With 50 different types of instruments attached to them, each of the two 4,500-meter-long moorings captured interleaving and eddy fluxes of warm, salty Indian Ocean and cool Atlantic waters. The Rosenstiel School team positioned one of their moorings below a crossover point of NASA’s new SWOT satellite, allowing the team to relate ocean eddy fluxes to patterns and changes in sea level, according to Beal.

Working with other team members, Guigand released 200 surface drifters into the water. The devices, which he helped design at the Rosenstiel School, immediately started tracking eddies and filaments of Indian Ocean water.

"These kinds of measurements had not been attempted before in such a highly energetic region of the ocean, and we had a lot of challenges because of that,” said Beal, noting that storms sometimes prevented the deployment of instruments.

To overcome those challenges and to optimize sampling, Beal and other team members studied satellite data and forecast models for the Cape Cauldron, adapting their cruise plan daily.

"It was an intense cruise and, for me, personally, the best experience I’ve ever had at sea,” Beal said. "A lot of that had to do with the fact that the other two co-principal investigators on the cruise, Kathy Donohue, [a professor of oceanography at the University of Rhode Island], and Yueng-Djern Lenn, [Bangor University physical oceanographer], are good friends of mine. We’ve known each other for 20 years and supported each other through many challenges during our careers.
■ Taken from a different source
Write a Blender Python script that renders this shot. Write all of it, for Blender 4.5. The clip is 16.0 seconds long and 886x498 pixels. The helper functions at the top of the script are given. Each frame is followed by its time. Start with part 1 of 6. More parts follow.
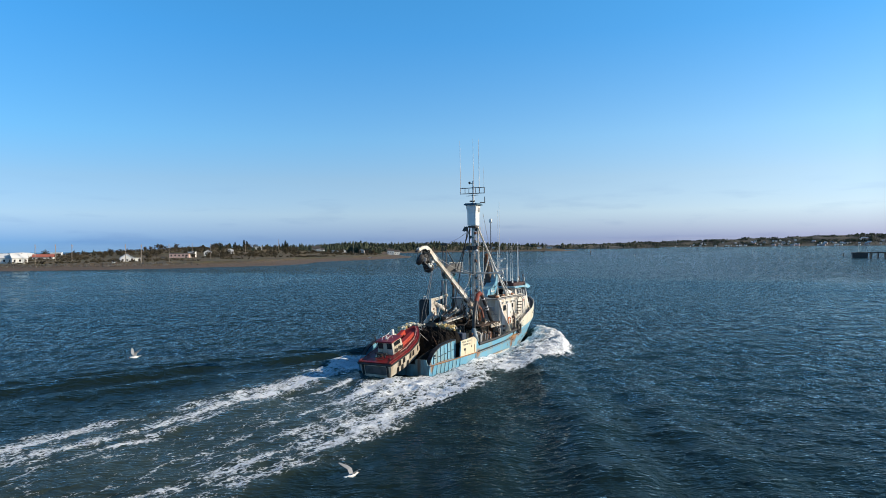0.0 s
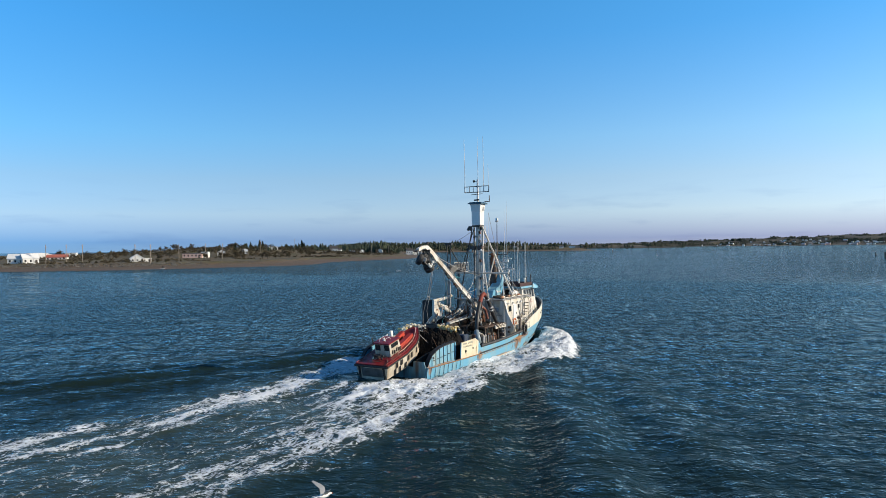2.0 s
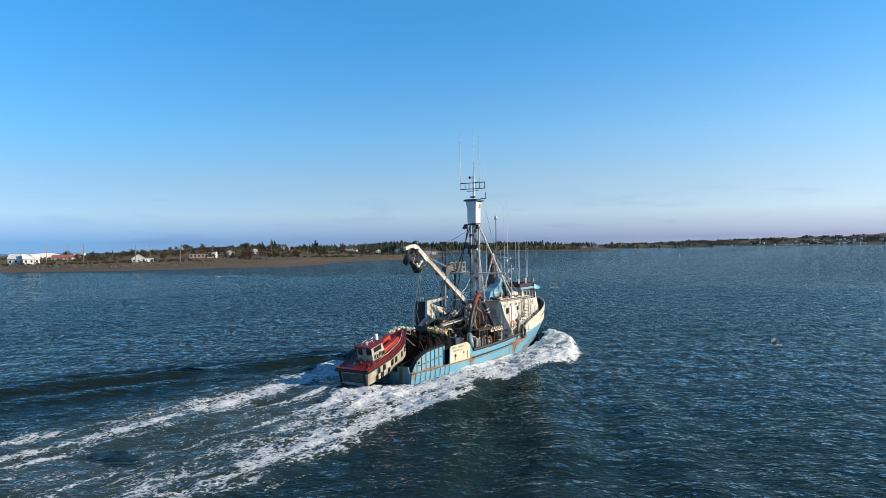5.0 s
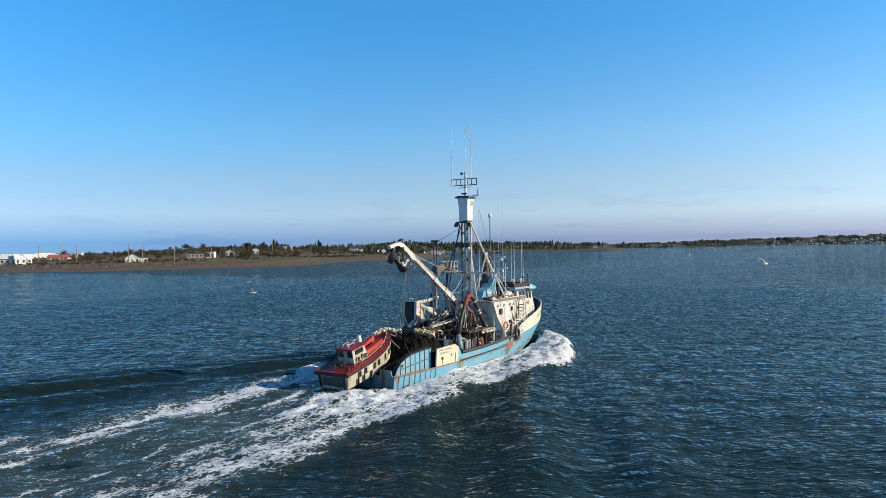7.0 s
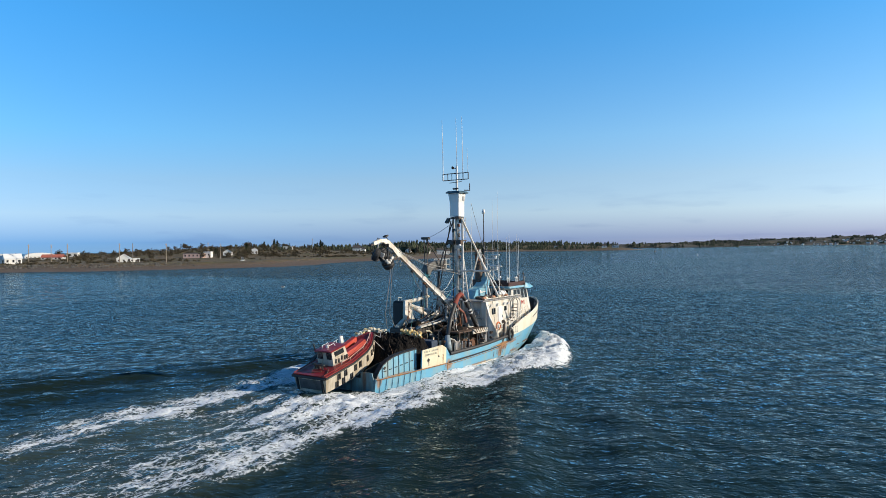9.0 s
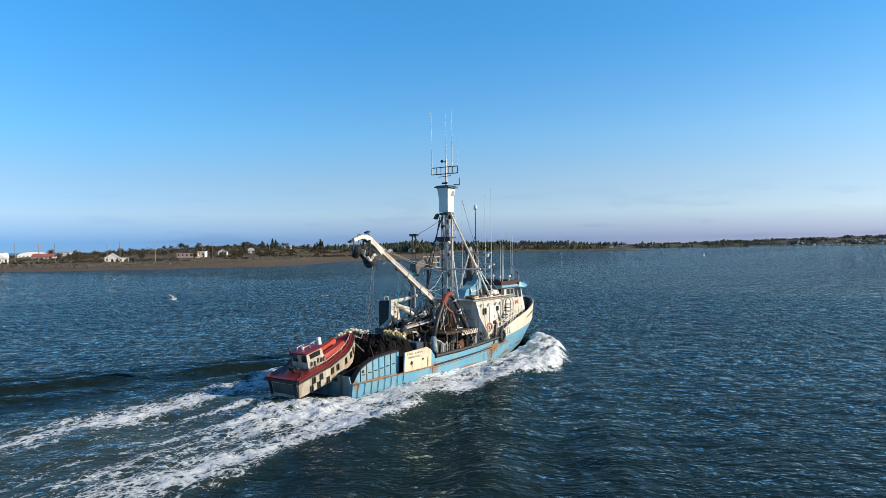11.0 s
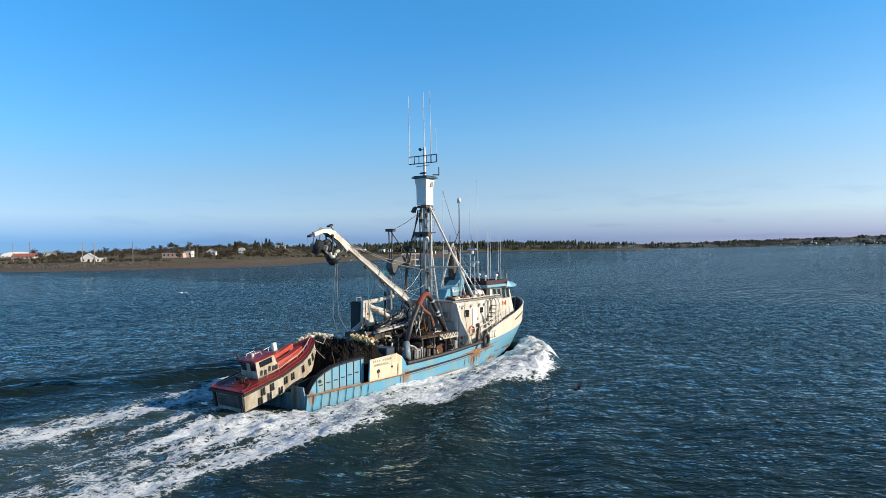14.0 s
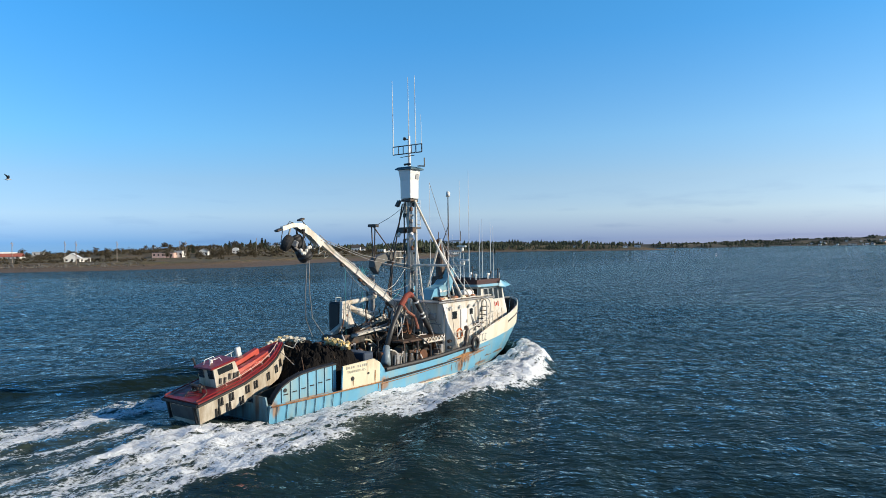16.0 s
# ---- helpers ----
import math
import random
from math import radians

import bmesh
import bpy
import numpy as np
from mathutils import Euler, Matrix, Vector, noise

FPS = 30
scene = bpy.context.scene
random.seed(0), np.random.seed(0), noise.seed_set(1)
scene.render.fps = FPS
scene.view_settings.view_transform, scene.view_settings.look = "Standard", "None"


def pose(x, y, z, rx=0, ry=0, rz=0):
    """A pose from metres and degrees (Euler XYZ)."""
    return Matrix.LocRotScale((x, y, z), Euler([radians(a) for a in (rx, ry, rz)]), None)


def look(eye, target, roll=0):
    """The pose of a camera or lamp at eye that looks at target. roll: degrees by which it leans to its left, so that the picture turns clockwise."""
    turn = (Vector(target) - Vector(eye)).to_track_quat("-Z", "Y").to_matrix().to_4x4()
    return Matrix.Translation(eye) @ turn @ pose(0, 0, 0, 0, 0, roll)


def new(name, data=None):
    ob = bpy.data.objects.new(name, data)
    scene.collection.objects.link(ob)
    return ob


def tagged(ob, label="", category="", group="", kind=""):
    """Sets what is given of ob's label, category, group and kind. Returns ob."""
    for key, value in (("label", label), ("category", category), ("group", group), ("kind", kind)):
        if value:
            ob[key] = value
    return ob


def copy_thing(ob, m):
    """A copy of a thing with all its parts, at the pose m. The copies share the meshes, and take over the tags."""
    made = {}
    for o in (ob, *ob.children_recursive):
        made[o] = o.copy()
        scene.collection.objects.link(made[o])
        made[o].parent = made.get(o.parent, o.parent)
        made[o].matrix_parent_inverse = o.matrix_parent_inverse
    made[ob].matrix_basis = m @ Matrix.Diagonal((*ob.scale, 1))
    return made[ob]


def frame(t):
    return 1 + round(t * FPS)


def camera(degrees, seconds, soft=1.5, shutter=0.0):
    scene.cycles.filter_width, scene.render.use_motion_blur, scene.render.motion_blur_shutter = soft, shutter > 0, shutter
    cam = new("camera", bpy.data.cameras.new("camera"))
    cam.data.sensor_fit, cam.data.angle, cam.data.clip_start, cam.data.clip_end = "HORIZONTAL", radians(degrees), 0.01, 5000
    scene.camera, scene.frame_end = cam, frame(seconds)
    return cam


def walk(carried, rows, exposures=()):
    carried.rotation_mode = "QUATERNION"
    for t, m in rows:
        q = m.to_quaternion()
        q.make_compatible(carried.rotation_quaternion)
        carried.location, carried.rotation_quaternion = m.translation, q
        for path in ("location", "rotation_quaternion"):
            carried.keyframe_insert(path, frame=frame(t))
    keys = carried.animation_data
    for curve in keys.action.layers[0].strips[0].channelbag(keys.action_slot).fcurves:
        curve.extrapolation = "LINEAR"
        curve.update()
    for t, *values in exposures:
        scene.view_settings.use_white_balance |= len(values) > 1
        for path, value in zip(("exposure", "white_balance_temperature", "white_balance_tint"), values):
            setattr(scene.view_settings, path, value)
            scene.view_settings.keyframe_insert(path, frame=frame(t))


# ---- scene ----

SECONDS = 16.0
SPEED = 4.84  # metres a second through the water, along +x

# seconds, x, y, z, heading, tilt, roll
CAMERA_ROWS = [
    (0.0, -42.48, -26.92, 9.67, 28.00, -0.12, -0.53),
    (0.5, -39.65, -27.23, 9.66, 28.52, -0.13, -0.56),
    (1.0, -36.78, -27.51, 9.66, 29.04, -0.12, -0.58),
    (1.5, -33.88, -27.78, 9.67, 29.56, -0.13, -0.60),
    (2.0, -30.97, -28.03, 9.66, 30.05, -0.13, -0.61),
    (2.5, -28.02, -28.29, 9.64, 30.49, -0.13, -0.62),
    (3.0, -25.02, -28.50, 9.63, 30.93, -0.12, -0.63),
    (3.5, -21.99, -28.69, 9.63, 31.31, -0.12, -0.64),
    (4.0, -18.94, -28.84, 9.62, 31.64, -0.12, -0.65),
    (6.5, -3.62, -29.56, 9.48, 33.10, -0.13, -0.67),
    (7.0, -0.51, -29.63, 9.44, 33.31, -0.13, -0.67),
    (7.5, 2.57, -29.69, 9.38, 33.53, -0.13, -0.67),
    (8.0, 5.69, -29.73, 9.33, 33.76, -0.12, -0.66),
    (8.5, 8.80, -29.77, 9.27, 34.00, -0.11, -0.66),
    (9.0, 11.89, -29.83, 9.18, 34.23, -0.11, -0.65),
    (11.5, 27.68, -29.73, 8.91, 35.15, -0.12, -0.60),
    (12.0, 30.91, -29.65, 8.86, 35.30, -0.12, -0.61),
    (12.5, 34.16, -29.57, 8.82, 35.45, -0.12, -0.62),
    (13.0, 37.42, -29.44, 8.77, 35.59, -0.11, -0.61),
    (13.5, 40.68, -29.28, 8.71, 35.72, -0.11, -0.61),
    (14.0, 43.96, -29.13, 8.65, 35.89, -0.11, -0.60),
    (14.5, 47.26, -28.96, 8.60, 36.03, -0.10, -0.60),
    (15.0, 50.56, -28.75, 8.54, 36.17, -0.10, -0.61),
    (15.5, 53.89, -28.54, 8.47, 36.31, -0.09, -0.61),
    (16.0, 57.20, -28.32, 8.40, 36.53, -0.09, -0.60),
]


def camera_pose(x, y, z, heading, tilt, roll):
    return pose(x, y, z, 90 + tilt, 0, heading - 90) @ pose(0, 0, 0, 0, 0, roll)


cam = camera(67.2, SECONDS, soft=0.8)
walk(cam, [(t, camera_pose(*r)) for t, *r in CAMERA_ROWS], exposures=[(0.0, 0.3), (16.0, 0.3)])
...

It’s rare for women scientists to lead a research cruise of such importance.”

For doctoral students Sampson and Cartwright, who assisted in deploying the instruments, the expedition offered an unmatched experience for their still-fledgling academic careers.
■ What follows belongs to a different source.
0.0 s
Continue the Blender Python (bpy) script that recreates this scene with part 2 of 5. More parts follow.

"Seeing women in STEM taking charge and running the show inspired me,” Sampson said.

"This team came together seamlessly to ensure that everyone got to actively participate in the science,” said Cartwright. "And most importantly, the cruise gave me a new love and respect for the ocean and the scientists who study it.”

Now, the data analysis begins. Even employing an efficient strategy of collaborating with other researchers, it still will take years to analyze the tremendous trove of information collected from the cruise and to report "the new science,” Beal said. "We’ve got so many different measurements of several different phenomenon. We’re still in the processing stage, trying to clean up the data and get it into a state where we can use it.”